Thursday, September 18, 2014

But Why Do I Have to Live There?

Here is one of those "Gee, really, why?" things that get you thinking sometime.

I do not live in the District of Columbia, avoid it as much as possible, and couldn't care less about most of what goes on there.  But because they are so prone to stupid city government, they offer us up examples of laws that make you ask what they were thinking.

I'm not talking about those "It's still on the books", anachronistic laws that have been around for 150 years and some weasel finds them and writes a column on them.  I'm talking about, well, ones like this:

§ 1-515.01. District residency preference for employees; District residency requirement for agency heads.
   (a) Notwithstanding any other provision of law, all District subordinate agencies, independent agencies, and instrumentalities [sic] shall use a ranking system based on a scale of 100 points for all employment decisions for positions equivalent to Career Service, educational employee, Legal Service, and Management Supervisory Service positions, as defined under § 1-603.01(3), (6), (13A), and (13B), and shall award each District resident applicant a preference of 10 points unless the resident declines the preference points.

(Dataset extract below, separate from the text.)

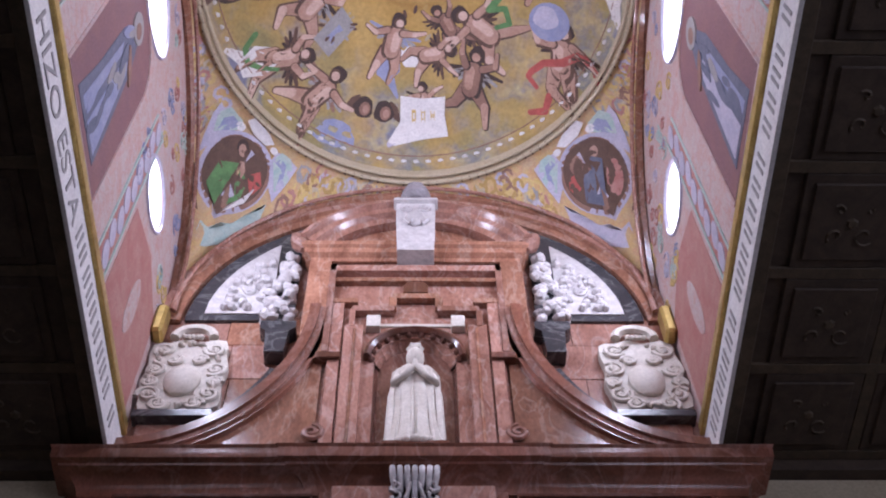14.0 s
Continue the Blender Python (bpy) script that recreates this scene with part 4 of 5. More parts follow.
ped = [(0.0, 13.033), (0.03, 13.033), (0.04, 13.096), (0.10, 13.133), (0.11, 13.208), (0.15, 13.233), (0.15, 13.308), (0.0, 13.308)]
path = [(-1.05, 0.05, -1, 0), (-1.05, AY, -1, -1), (1.05, AY, 1, -1), (1.05, 0.05, 1, 0)]
part("pediment_cornice", Form().outline(path, [(p * 0.9, EYE + (z - EYE) * k) for p, z in ped]), ORANGE, upper)
# segmental pediment
zt = up(0, 14.612, AY - 0.19)[1]
zlow = up(0, 13.283, AY)[1]
rise, half = zt - zlow - 0.12, 1.2
Rp = (half * half + rise * rise) / (2 * rise)
aa = math.degrees(math.asin(half / Rp))
pz = zt - Rp
prof = [(Rp, AY - 0.18), (Rp - 0.05, AY - 0.19), (Rp - 0.08, AY - 0.12), (Rp - 0.15, AY - 0.11), (Rp - 0.18, AY - 0.05), (Rp - 0.26, AY - 0.03), (Rp - 0.26, 0.08), (Rp, 0.08)]
part("segmental_pediment", Form().ring(prof, 0, pz, 90 - aa, 90 + aa, 40), PINK, upper, "rose marble segmental pediment")
part("tympanum", Form().prism([(-1.02, zlow - 0.02), (1.02, zlow - 0.02)] + arc(0, pz, Rp - 0.22, 90 - aa * 0.86, 90 + aa * 0.86, 24), AY + 0.08, 0.06), ORANGE, upper)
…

The 10 preference points shall be in addition to any points awarded on the 100-point scale.


So let's see what this actually says: the city that encompasses the seat of the United States Government, in deciding who the optimal candidate is to plow its streets, or defend its citizens, or program its computers, or staple its papers, actually concerns itself with where that candidate sleeps.

You know, and I know, and whoever wrote this abominable legislation knows, that it has nothing to do with how long it might take an emergency worker to get to his or her job.  Whether you live on the north side or the south side of Western Avenue doesn't make a difference; it's faster to get to parts of D.C. from parts of Maryland and Virginia than from some parts of D.C.

No; the purpose of the law is to implement by legislation the social concept that a non-zero part of the function of local government is to provide jobs for its own citizens.  I reject that notion in its entirety.

Government at any level serves at the pleasure of its citizens, solely to provide the minimum level of services demanded by those citizens at the least cost to its taxpayers.  If the citizens of Fairfax County, Virginia decide at the ballot that they want way more such services than those of Kootenai County, Idaho, they will pay for more of them and be taxed more.  Either way, however, it is their government's duty to provide the best such services for the budget their citizens have approved.

I contend that means that if I have $1 million in my budget to manage, say, the communications network of my jurisdiction, as a manager and hiring lead, it is my duty to the taxpaying citizen to obtain the best performers possible for the staff to do that job -- the best trained, the most experienced, the optimal usage of that budget for personnel to do the job.  As long as they are able to be on the job at the appointed times within the guidance of the personnel management rules, where they live is not relevant.

Our governments at any level (though this is really a local-government issue) are in business to provide services.  There is no argument that rationalizes mitigating the decision to hire the best performer by adding evaluation points to people based on residence.  This is strictly a political artifact put in to pander to voters.

If my local government were to try to persuade me it is doing the best with my tax dollar, I will be looking for competent and stable services provided, and evidence of how its hiring practices provide those by attracting the best value employees -- and the fewest of them -- wherever they can be found.  I don't care where they live, but rather what they do and how well they do it.  To think that there are governments that don't get that is frightening.

Some day we will get over the distressing thought that a government serving its citizenry does so by hiring more of them.  And some day most of D.C. will be part of Maryland and have to rip up their laws one by one, to be superseded by that State's wonderful ... oh yeah, right; it's Maryland.  Nothing will change.